* Given instruction
Quote the listing below in its entirety, omitting every image.

===============

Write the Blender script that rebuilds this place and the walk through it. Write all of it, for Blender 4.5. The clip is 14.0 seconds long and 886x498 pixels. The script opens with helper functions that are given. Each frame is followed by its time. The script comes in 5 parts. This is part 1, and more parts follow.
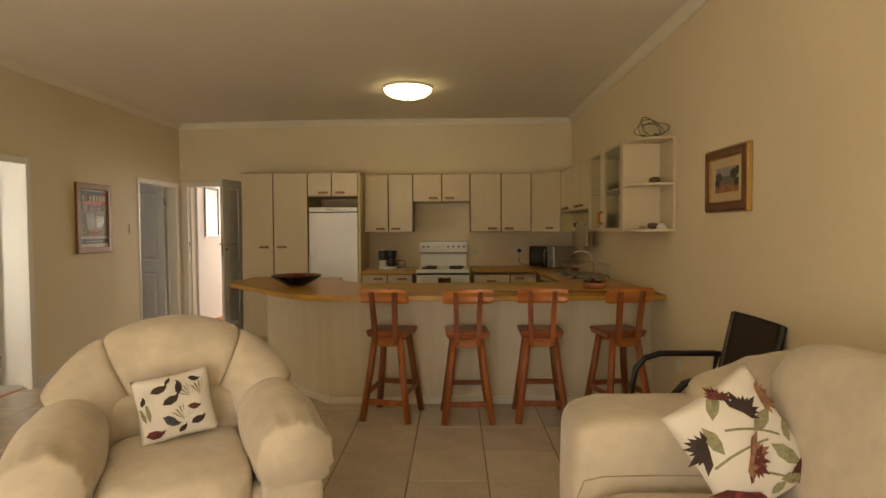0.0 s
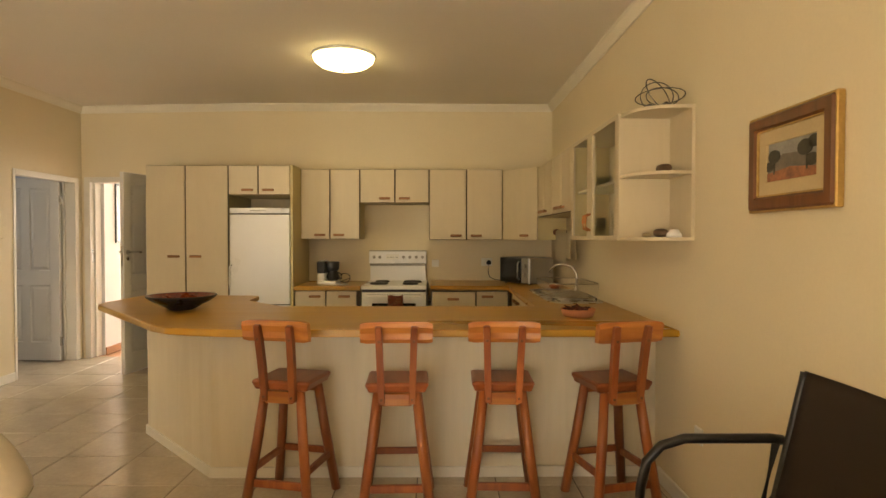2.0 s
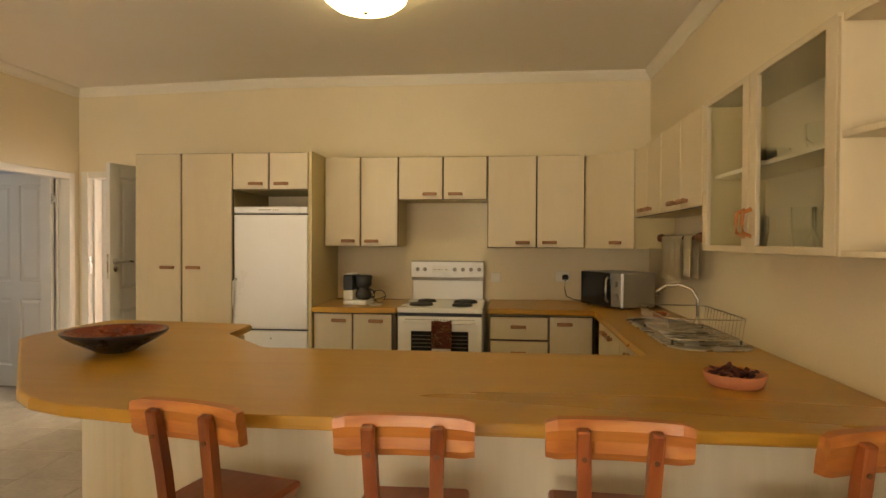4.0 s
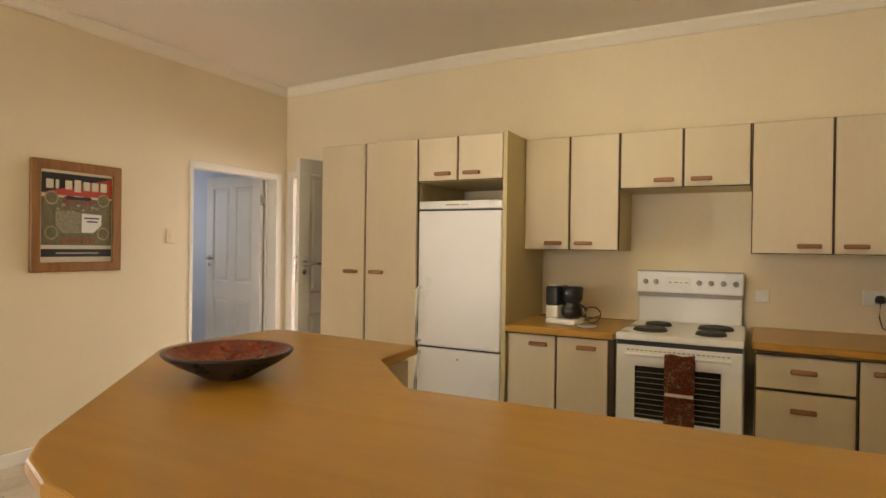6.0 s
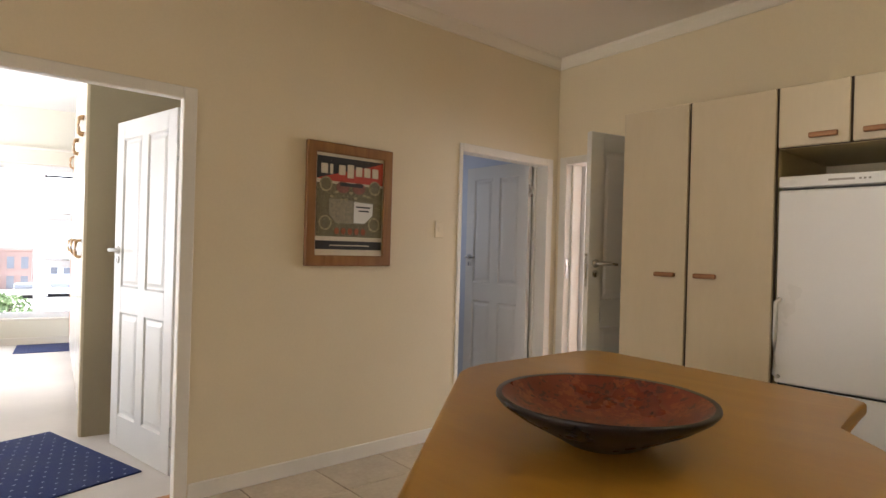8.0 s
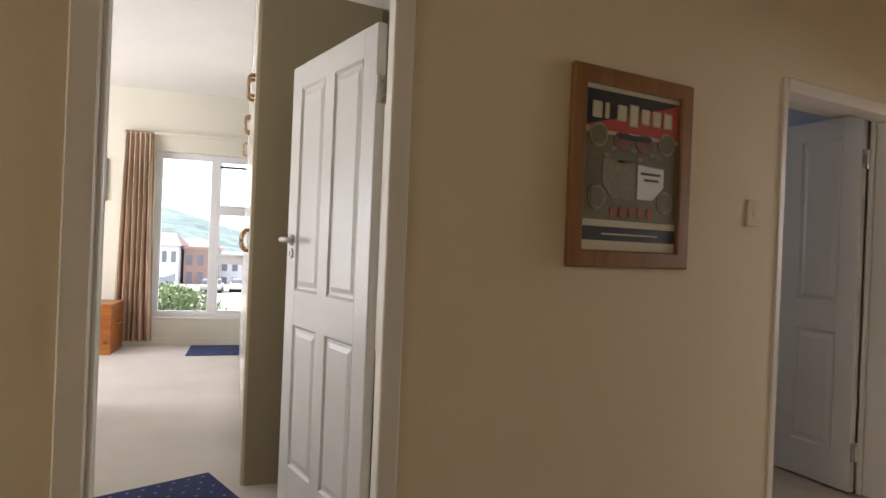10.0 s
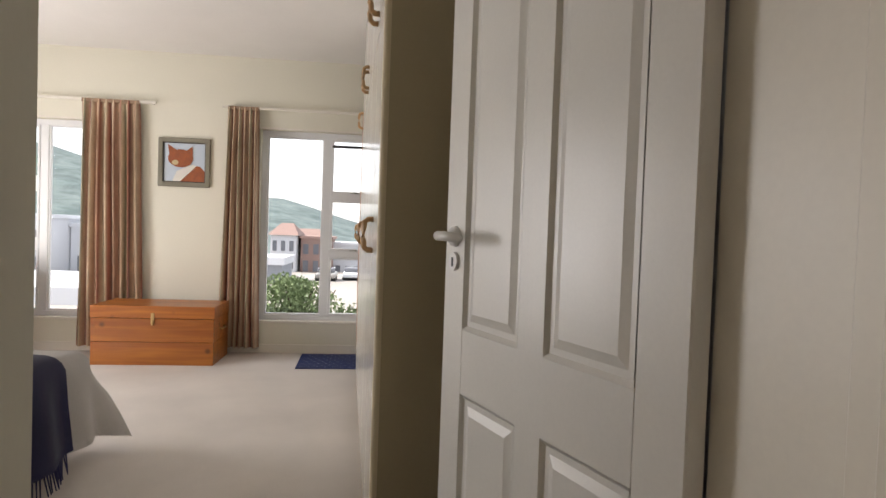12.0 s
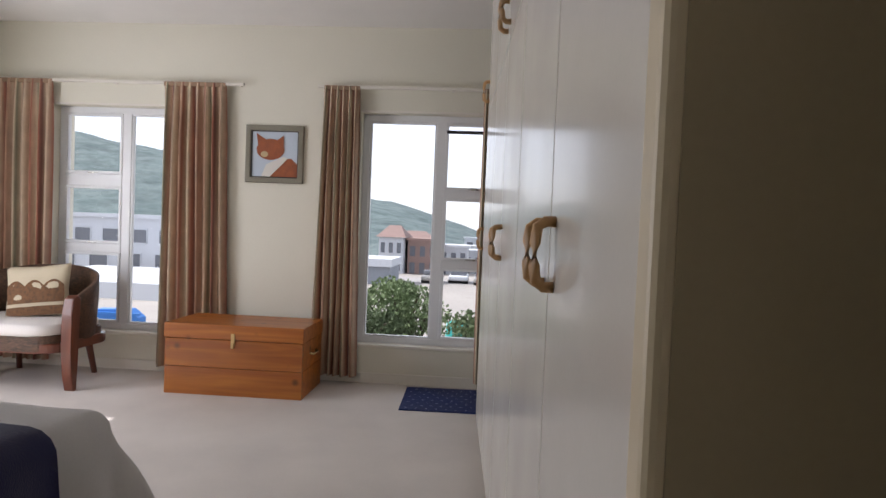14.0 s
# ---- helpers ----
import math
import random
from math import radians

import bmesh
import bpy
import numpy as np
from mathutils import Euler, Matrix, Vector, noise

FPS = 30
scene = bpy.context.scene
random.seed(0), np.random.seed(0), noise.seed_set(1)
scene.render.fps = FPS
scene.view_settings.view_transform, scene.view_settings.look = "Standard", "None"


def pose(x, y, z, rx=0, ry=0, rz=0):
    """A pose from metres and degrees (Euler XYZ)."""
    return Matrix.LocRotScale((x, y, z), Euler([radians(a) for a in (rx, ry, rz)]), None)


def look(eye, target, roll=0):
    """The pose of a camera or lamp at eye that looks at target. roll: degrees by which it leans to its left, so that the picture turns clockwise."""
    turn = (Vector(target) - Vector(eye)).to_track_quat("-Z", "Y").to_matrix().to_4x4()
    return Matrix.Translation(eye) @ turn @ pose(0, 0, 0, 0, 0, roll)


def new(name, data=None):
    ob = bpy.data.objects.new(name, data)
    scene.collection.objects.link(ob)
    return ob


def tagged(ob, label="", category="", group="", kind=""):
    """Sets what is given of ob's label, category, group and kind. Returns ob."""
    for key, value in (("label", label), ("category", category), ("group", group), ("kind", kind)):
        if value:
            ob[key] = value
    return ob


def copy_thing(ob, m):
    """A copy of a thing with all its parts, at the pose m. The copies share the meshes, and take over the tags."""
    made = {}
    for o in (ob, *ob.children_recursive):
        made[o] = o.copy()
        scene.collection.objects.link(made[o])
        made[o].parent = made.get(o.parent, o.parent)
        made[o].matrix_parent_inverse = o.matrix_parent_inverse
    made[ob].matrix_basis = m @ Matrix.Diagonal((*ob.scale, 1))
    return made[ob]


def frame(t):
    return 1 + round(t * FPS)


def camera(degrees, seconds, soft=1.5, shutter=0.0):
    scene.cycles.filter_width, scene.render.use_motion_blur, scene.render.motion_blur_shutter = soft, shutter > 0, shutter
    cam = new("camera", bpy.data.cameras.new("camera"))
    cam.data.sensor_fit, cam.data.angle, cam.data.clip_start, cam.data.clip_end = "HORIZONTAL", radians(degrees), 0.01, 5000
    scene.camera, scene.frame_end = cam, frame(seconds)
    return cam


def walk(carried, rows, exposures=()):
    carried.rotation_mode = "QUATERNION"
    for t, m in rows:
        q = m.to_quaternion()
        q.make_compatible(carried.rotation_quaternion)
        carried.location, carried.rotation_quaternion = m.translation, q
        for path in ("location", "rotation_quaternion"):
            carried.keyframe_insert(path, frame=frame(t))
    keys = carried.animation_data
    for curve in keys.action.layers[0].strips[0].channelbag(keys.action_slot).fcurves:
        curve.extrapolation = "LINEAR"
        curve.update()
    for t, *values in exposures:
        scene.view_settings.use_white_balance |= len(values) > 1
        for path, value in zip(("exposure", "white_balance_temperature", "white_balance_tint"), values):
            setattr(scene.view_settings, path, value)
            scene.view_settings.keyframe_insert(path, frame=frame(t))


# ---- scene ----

===============

* Complete response
Write the Blender script that rebuilds this place and the walk through it. Write all of it, for Blender 4.5. The clip is 14.0 seconds long and 886x498 pixels. The script opens with helper functions that are given. Each frame is followed by its time. The script comes in 5 parts. This is part 1, and more parts follow.
0.0 s
2.0 s
4.0 s
6.0 s
8.0 s
10.0 s
12.0 s
14.0 s
# ---- helpers ----
import math
import random
from math import radians

import bmesh
import bpy
import numpy as np
from mathutils import Euler, Matrix, Vector, noise

FPS = 30
scene = bpy.context.scene
random.seed(0), np.random.seed(0), noise.seed_set(1)
scene.render.fps = FPS
scene.view_settings.view_transform, scene.view_settings.look = "Standard", "None"


def pose(x, y, z, rx=0, ry=0, rz=0):
    """A pose from metres and degrees (Euler XYZ)."""
    return Matrix.LocRotScale((x, y, z), Euler([radians(a) for a in (rx, ry, rz)]), None)


def look(eye, target, roll=0):
    """The pose of a camera or lamp at eye that looks at target. roll: degrees by which it leans to its left, so that the picture turns clockwise."""
    turn = (Vector(target) - Vector(eye)).to_track_quat("-Z", "Y").to_matrix().to_4x4()
    return Matrix.Translation(eye) @ turn @ pose(0, 0, 0, 0, 0, roll)


def new(name, data=None):
    ob = bpy.data.objects.new(name, data)
    scene.collection.objects.link(ob)
    return ob


def tagged(ob, label="", category="", group="", kind=""):
    """Sets what is given of ob's label, category, group and kind. Returns ob."""
    for key, value in (("label", label), ("category", category), ("group", group), ("kind", kind)):
        if value:
            ob[key] = value
    return ob


def copy_thing(ob, m):
    """A copy of a thing with all its parts, at the pose m. The copies share the meshes, and take over the tags."""
    made = {}
    for o in (ob, *ob.children_recursive):
        made[o] = o.copy()
        scene.collection.objects.link(made[o])
        made[o].parent = made.get(o.parent, o.parent)
        made[o].matrix_parent_inverse = o.matrix_parent_inverse
    made[ob].matrix_basis = m @ Matrix.Diagonal((*ob.scale, 1))
    return made[ob]


def frame(t):
    return 1 + round(t * FPS)


def camera(degrees, seconds, soft=1.5, shutter=0.0):
    scene.cycles.filter_width, scene.render.use_motion_blur, scene.render.motion_blur_shutter = soft, shutter > 0, shutter
    cam = new("camera", bpy.data.cameras.new("camera"))
    cam.data.sensor_fit, cam.data.angle, cam.data.clip_start, cam.data.clip_end = "HORIZONTAL", radians(degrees), 0.01, 5000
    scene.camera, scene.frame_end = cam, frame(seconds)
    return cam


def walk(carried, rows, exposures=()):
    carried.rotation_mode = "QUATERNION"
    for t, m in rows:
        q = m.to_quaternion()
        q.make_compatible(carried.rotation_quaternion)
        carried.location, carried.rotation_quaternion = m.translation, q
        for path in ("location", "rotation_quaternion"):
            carried.keyframe_insert(path, frame=frame(t))
    keys = carried.animation_data
    for curve in keys.action.layers[0].strips[0].channelbag(keys.action_slot).fcurves:
        curve.extrapolation = "LINEAR"
        curve.update()
    for t, *values in exposures:
        scene.view_settings.use_white_balance |= len(values) > 1
        for path, value in zip(("exposure", "white_balance_temperature", "white_balance_tint"), values):
            setattr(scene.view_settings, path, value)
            scene.view_settings.keyframe_insert(path, frame=frame(t))


# ---- scene ----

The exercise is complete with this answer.